*What you are asked to do*:
What is the number of lines containing "Python"? Give only that number.

## BEGIN

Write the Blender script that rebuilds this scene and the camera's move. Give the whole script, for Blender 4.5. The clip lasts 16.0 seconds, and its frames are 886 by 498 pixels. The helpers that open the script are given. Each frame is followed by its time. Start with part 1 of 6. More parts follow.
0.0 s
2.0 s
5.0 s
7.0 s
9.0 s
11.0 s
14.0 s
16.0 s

## END
## BEGIN

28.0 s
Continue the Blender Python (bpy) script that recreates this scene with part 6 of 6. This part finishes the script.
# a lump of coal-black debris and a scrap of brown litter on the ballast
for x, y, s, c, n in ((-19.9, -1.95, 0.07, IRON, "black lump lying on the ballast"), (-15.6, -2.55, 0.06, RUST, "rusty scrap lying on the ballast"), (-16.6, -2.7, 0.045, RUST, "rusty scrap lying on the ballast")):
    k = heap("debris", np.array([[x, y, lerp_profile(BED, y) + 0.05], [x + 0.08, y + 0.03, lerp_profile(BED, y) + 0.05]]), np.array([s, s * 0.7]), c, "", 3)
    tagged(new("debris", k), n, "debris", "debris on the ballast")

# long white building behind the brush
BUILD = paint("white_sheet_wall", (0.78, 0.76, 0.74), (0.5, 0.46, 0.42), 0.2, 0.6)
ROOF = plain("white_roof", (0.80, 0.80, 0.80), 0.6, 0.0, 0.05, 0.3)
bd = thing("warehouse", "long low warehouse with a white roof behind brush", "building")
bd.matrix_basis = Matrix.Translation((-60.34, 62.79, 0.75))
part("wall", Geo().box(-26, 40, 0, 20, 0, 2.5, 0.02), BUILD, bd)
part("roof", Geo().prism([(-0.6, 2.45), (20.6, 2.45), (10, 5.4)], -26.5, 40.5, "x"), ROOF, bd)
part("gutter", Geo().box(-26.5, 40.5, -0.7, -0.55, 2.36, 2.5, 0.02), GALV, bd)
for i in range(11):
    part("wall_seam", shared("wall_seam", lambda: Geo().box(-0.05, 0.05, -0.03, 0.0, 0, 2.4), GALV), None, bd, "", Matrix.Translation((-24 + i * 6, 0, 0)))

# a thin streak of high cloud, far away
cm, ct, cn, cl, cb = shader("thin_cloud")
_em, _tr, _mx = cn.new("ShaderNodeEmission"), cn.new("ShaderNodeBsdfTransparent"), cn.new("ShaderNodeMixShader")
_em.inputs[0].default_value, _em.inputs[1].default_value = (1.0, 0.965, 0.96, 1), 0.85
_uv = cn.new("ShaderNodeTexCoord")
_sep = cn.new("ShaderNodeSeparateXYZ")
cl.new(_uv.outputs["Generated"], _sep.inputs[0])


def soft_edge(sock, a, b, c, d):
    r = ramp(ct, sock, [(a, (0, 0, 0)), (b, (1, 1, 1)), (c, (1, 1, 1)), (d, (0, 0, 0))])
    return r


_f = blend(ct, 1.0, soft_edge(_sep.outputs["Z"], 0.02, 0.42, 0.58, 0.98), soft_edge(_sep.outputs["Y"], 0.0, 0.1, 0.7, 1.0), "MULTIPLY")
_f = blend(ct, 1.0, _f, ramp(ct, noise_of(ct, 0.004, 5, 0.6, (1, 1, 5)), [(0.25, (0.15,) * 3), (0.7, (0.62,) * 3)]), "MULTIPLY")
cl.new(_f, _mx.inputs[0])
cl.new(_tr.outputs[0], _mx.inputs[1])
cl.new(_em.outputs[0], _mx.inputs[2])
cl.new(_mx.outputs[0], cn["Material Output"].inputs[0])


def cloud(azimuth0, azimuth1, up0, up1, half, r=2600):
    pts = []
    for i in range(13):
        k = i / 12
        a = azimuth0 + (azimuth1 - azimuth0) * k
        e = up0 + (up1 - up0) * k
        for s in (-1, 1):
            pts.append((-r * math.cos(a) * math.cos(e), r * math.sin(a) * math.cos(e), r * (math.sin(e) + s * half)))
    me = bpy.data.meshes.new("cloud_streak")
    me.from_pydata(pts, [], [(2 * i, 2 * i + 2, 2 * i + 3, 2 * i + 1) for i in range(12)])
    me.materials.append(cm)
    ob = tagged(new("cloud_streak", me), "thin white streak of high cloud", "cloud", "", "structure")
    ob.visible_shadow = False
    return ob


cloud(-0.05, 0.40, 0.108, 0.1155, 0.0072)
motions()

## END
## BEGIN

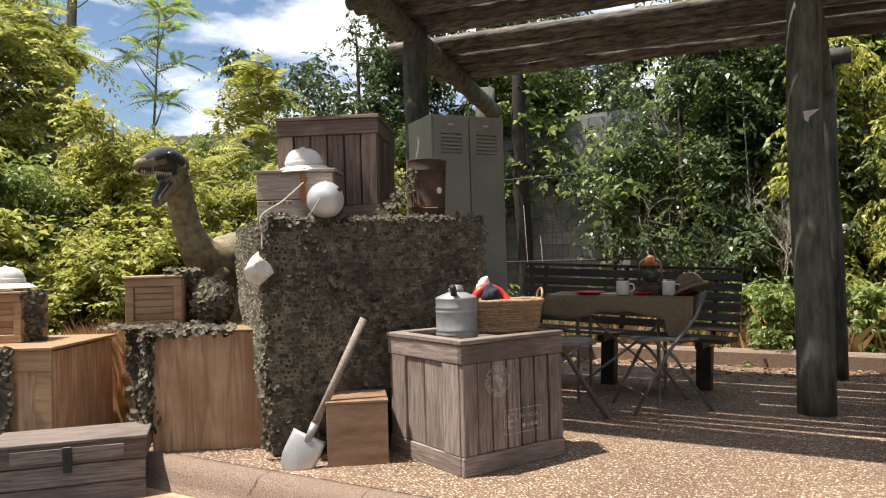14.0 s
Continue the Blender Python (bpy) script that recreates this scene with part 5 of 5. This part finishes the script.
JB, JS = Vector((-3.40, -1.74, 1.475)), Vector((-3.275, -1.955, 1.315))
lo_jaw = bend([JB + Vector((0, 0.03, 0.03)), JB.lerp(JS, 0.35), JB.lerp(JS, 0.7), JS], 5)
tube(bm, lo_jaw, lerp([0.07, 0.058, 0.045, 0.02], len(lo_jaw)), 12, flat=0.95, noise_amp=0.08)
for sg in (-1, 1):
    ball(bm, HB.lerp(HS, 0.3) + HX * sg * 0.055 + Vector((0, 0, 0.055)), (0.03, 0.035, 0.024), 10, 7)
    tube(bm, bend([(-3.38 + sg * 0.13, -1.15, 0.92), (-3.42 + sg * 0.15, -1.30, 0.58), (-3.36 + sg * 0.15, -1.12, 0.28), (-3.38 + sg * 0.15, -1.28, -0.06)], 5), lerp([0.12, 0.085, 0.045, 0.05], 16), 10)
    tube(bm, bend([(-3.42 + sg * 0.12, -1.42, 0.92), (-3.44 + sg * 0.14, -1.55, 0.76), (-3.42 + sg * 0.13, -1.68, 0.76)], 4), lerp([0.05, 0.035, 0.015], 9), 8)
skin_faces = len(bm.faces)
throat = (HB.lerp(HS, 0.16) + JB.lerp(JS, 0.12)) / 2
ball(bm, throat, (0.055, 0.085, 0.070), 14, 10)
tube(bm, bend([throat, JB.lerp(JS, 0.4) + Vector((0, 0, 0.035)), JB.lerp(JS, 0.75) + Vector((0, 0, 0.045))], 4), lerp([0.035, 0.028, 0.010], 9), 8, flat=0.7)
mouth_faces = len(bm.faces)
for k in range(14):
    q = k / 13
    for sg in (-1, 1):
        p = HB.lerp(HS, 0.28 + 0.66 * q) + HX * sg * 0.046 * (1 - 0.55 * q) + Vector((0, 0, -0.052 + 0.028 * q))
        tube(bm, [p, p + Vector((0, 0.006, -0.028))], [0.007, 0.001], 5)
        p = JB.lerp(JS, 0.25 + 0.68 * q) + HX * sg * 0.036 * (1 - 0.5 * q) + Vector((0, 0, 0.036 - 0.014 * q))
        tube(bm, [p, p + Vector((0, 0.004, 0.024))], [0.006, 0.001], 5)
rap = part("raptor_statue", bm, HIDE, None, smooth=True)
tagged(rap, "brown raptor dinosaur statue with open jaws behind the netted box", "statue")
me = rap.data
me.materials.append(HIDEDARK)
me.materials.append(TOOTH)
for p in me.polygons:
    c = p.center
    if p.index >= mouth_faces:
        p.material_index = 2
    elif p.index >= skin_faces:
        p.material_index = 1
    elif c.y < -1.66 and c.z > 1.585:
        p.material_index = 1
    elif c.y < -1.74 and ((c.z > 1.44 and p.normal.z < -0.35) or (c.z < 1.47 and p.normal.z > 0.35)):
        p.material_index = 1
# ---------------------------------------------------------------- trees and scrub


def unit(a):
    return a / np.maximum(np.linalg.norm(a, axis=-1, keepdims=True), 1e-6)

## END

*Exercise answer*:
2